▶ [Source records]
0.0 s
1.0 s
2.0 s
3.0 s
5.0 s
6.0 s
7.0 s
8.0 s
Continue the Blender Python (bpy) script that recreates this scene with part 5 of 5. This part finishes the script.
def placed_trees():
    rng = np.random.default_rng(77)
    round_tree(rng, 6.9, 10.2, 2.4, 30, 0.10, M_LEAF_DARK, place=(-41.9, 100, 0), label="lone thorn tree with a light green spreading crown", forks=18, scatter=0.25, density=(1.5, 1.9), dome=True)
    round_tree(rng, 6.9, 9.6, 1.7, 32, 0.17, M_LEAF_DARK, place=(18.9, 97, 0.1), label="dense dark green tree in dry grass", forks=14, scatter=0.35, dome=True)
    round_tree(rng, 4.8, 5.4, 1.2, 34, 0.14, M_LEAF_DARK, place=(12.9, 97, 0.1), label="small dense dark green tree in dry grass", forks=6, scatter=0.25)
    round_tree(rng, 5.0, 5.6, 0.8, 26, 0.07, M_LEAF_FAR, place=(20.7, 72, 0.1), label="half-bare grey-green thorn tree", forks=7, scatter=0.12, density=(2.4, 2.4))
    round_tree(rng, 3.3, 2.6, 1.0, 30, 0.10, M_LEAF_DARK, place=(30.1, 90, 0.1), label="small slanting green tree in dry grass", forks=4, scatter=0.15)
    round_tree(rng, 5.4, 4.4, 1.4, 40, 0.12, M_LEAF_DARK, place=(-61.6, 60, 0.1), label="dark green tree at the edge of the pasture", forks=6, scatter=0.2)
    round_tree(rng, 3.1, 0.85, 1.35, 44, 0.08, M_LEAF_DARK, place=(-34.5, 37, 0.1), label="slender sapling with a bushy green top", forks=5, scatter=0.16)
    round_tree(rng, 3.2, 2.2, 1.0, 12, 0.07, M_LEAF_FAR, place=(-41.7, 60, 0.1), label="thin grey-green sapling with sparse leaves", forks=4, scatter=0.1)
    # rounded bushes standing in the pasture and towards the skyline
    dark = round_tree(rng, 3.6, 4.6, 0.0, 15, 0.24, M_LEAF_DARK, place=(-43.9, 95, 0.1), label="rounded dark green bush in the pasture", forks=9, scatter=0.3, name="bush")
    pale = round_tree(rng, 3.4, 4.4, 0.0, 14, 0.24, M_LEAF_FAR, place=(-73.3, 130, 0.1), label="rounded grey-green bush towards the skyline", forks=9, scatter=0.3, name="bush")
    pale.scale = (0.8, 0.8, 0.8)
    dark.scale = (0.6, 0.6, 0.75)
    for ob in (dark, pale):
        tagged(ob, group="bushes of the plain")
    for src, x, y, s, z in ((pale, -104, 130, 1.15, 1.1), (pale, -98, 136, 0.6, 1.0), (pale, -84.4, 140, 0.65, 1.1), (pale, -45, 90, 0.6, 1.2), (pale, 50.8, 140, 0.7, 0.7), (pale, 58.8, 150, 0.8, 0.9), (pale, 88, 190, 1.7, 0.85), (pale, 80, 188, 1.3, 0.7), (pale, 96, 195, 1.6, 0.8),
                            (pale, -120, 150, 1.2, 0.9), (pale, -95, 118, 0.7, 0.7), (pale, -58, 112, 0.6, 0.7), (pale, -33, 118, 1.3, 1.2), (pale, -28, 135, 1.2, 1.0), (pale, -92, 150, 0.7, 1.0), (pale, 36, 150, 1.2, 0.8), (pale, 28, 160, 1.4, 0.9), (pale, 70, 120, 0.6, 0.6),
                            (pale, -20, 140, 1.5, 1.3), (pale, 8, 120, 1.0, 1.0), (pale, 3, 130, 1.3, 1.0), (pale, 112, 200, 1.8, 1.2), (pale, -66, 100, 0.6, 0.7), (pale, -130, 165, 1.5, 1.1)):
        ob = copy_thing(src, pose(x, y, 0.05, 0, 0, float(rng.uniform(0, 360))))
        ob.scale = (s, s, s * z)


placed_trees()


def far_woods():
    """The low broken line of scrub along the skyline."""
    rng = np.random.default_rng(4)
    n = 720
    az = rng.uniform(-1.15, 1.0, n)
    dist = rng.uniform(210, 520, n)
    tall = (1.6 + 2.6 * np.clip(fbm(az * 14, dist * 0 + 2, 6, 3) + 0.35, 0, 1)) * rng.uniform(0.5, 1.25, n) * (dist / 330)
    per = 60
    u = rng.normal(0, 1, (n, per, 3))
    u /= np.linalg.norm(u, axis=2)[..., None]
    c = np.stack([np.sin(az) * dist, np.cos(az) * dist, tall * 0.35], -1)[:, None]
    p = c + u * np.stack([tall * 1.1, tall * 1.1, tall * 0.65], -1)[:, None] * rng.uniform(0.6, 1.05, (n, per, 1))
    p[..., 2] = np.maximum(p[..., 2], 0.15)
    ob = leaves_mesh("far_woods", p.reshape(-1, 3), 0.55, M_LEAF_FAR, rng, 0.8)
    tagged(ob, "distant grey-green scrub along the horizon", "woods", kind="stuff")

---

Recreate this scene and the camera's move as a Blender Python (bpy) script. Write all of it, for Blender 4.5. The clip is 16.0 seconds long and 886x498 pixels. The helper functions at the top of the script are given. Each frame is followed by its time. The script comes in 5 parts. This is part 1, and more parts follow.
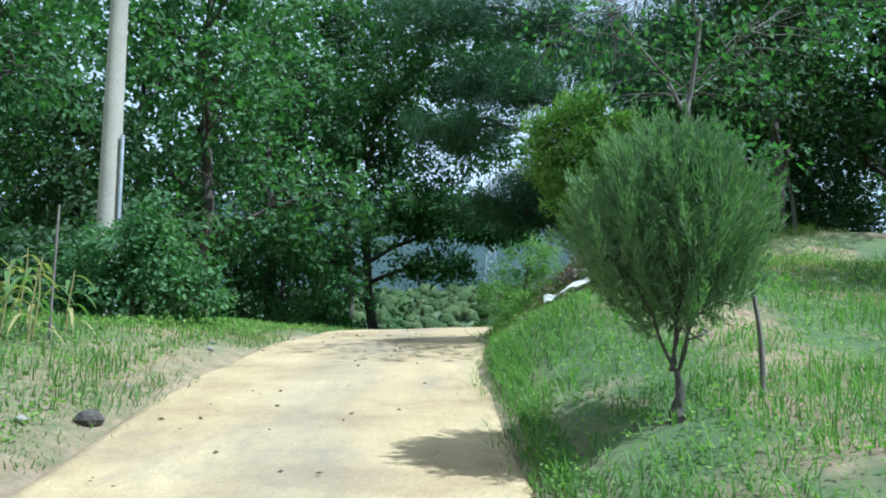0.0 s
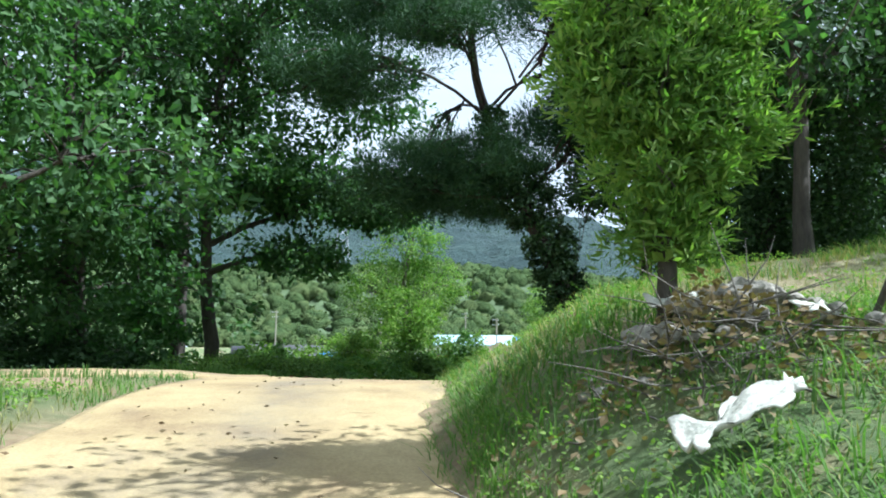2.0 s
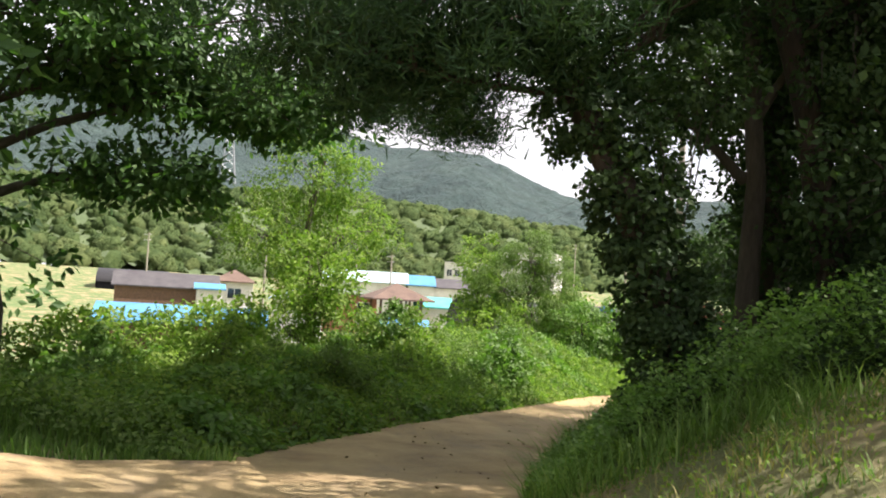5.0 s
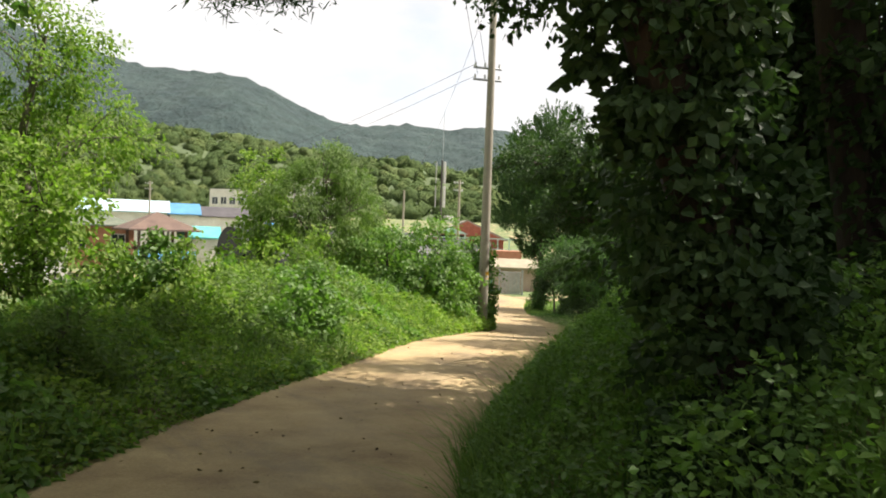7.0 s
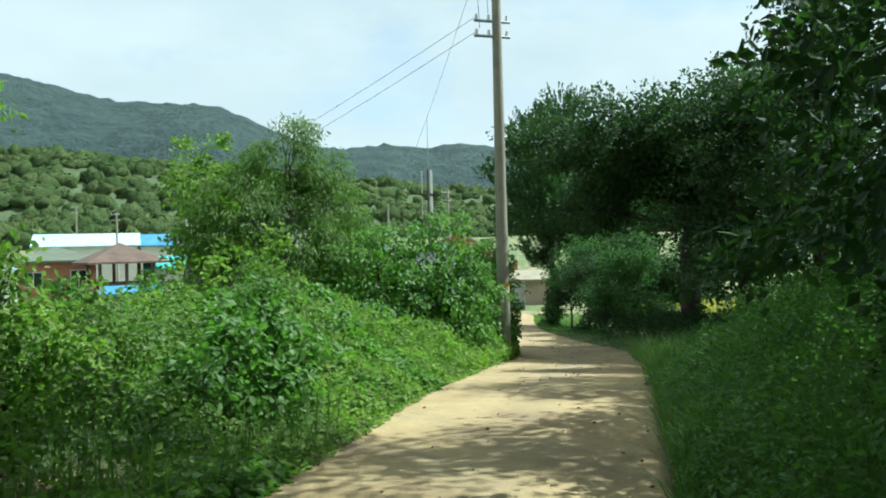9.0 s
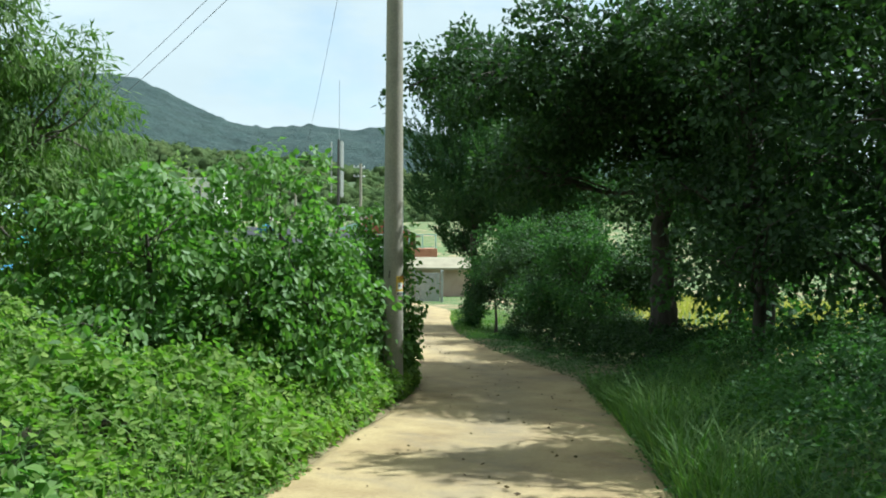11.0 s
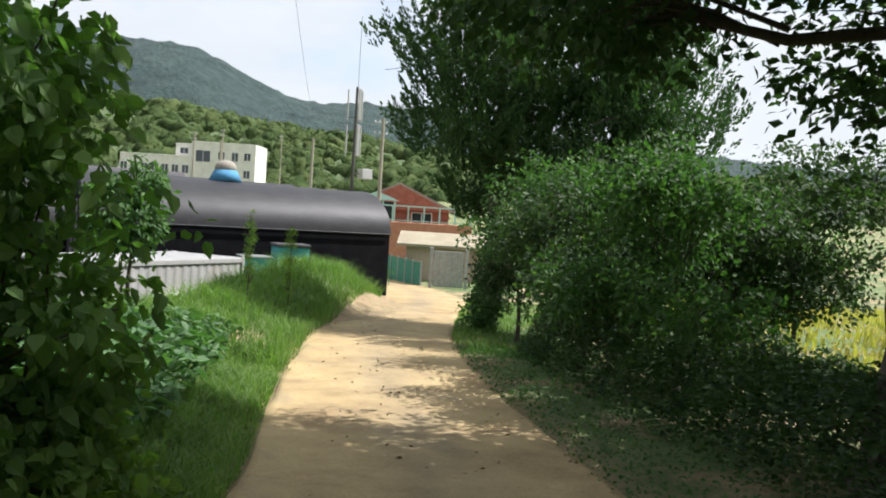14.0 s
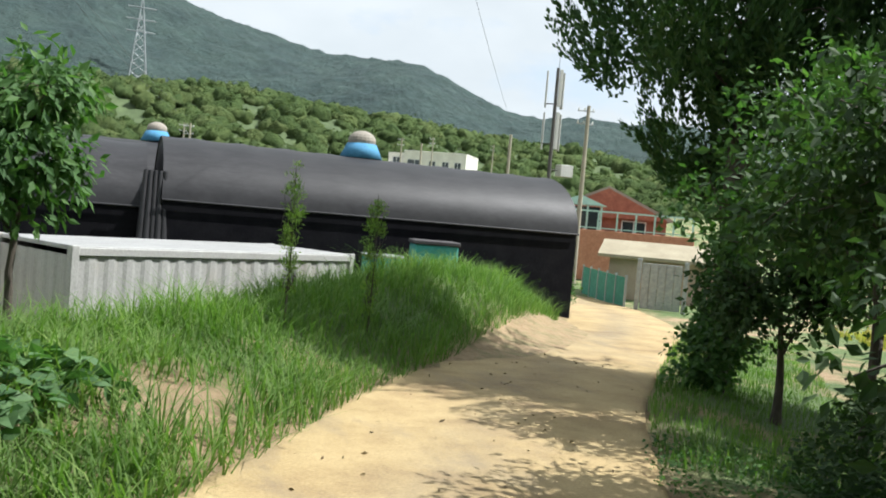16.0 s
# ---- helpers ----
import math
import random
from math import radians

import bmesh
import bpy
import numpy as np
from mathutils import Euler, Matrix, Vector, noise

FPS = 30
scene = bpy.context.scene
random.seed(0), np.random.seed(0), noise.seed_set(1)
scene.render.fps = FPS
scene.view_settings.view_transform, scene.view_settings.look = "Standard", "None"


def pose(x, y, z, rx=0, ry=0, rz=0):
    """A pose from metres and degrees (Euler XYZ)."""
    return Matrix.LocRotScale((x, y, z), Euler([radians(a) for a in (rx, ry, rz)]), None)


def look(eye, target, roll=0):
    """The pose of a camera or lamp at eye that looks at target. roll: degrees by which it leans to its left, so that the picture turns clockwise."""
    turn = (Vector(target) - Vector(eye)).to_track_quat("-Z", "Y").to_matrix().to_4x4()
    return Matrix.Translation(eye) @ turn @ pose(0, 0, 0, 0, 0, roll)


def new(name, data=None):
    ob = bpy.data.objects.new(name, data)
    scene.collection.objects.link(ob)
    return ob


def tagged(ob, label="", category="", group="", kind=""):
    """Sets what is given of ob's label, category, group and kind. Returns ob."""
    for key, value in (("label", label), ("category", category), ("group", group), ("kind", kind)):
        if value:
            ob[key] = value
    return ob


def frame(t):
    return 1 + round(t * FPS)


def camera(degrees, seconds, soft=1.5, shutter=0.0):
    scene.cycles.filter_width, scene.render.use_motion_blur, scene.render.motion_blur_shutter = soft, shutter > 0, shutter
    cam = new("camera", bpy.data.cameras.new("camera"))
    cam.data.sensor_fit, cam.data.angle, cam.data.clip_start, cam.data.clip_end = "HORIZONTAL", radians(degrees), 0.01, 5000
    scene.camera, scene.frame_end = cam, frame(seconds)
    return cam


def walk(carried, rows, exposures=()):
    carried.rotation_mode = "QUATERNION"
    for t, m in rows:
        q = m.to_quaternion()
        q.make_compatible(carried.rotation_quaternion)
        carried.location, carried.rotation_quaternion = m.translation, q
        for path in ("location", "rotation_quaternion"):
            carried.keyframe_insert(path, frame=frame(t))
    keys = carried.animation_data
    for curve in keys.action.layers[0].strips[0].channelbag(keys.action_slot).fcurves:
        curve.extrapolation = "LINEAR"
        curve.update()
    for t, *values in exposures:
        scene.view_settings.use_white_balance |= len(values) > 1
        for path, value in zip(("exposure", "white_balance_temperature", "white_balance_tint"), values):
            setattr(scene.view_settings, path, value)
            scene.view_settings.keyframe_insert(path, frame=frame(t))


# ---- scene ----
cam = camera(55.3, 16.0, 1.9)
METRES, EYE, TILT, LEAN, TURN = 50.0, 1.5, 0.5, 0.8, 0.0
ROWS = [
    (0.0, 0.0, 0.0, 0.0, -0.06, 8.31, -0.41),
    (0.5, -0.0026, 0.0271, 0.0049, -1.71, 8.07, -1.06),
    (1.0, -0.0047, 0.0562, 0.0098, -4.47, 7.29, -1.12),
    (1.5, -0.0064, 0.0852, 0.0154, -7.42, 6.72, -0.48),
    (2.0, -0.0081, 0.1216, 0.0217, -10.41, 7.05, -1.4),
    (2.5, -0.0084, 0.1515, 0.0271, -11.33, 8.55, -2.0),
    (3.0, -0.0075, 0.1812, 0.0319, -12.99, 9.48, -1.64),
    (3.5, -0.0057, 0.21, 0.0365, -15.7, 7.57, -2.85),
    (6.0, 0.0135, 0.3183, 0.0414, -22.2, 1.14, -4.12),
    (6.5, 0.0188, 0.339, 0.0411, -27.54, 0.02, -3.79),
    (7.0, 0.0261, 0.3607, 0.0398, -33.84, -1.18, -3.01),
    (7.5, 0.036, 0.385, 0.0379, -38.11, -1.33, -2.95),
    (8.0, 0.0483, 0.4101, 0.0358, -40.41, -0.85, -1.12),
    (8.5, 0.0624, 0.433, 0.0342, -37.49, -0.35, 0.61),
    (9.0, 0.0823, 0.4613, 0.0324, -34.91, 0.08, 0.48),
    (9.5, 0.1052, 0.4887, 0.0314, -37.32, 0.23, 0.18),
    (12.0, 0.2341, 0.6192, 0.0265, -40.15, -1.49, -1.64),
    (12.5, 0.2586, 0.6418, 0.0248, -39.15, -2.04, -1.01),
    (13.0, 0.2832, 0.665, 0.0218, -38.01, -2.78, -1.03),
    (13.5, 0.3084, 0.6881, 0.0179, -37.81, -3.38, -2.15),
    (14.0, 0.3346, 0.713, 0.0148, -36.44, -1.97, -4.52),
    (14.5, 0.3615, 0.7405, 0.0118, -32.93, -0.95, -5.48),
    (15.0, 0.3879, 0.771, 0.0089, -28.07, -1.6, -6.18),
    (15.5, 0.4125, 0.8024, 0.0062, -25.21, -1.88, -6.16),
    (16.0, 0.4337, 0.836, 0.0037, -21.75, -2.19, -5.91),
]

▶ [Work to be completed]
From the line that contains "scene.render.fps = FPS" through the line that contains "scene.collection.objects.link(ob)", reproduce every line exactly, both end lines included.

▶ [Written answer]
scene.render.fps = FPS
scene.view_settings.view_transform, scene.view_settings.look = "Standard", "None"


def pose(x, y, z, rx=0, ry=0, rz=0):
    """A pose from metres and degrees (Euler XYZ)."""
    return Matrix.LocRotScale((x, y, z), Euler([radians(a) for a in (rx, ry, rz)]), None)


def look(eye, target, roll=0):
    """The pose of a camera or lamp at eye that looks at target. roll: degrees by which it leans to its left, so that the picture turns clockwise."""
    turn = (Vector(target) - Vector(eye)).to_track_quat("-Z", "Y").to_matrix().to_4x4()
    return Matrix.Translation(eye) @ turn @ pose(0, 0, 0, 0, 0, roll)


def new(name, data=None):
    ob = bpy.data.objects.new(name, data)
    scene.collection.objects.link(ob)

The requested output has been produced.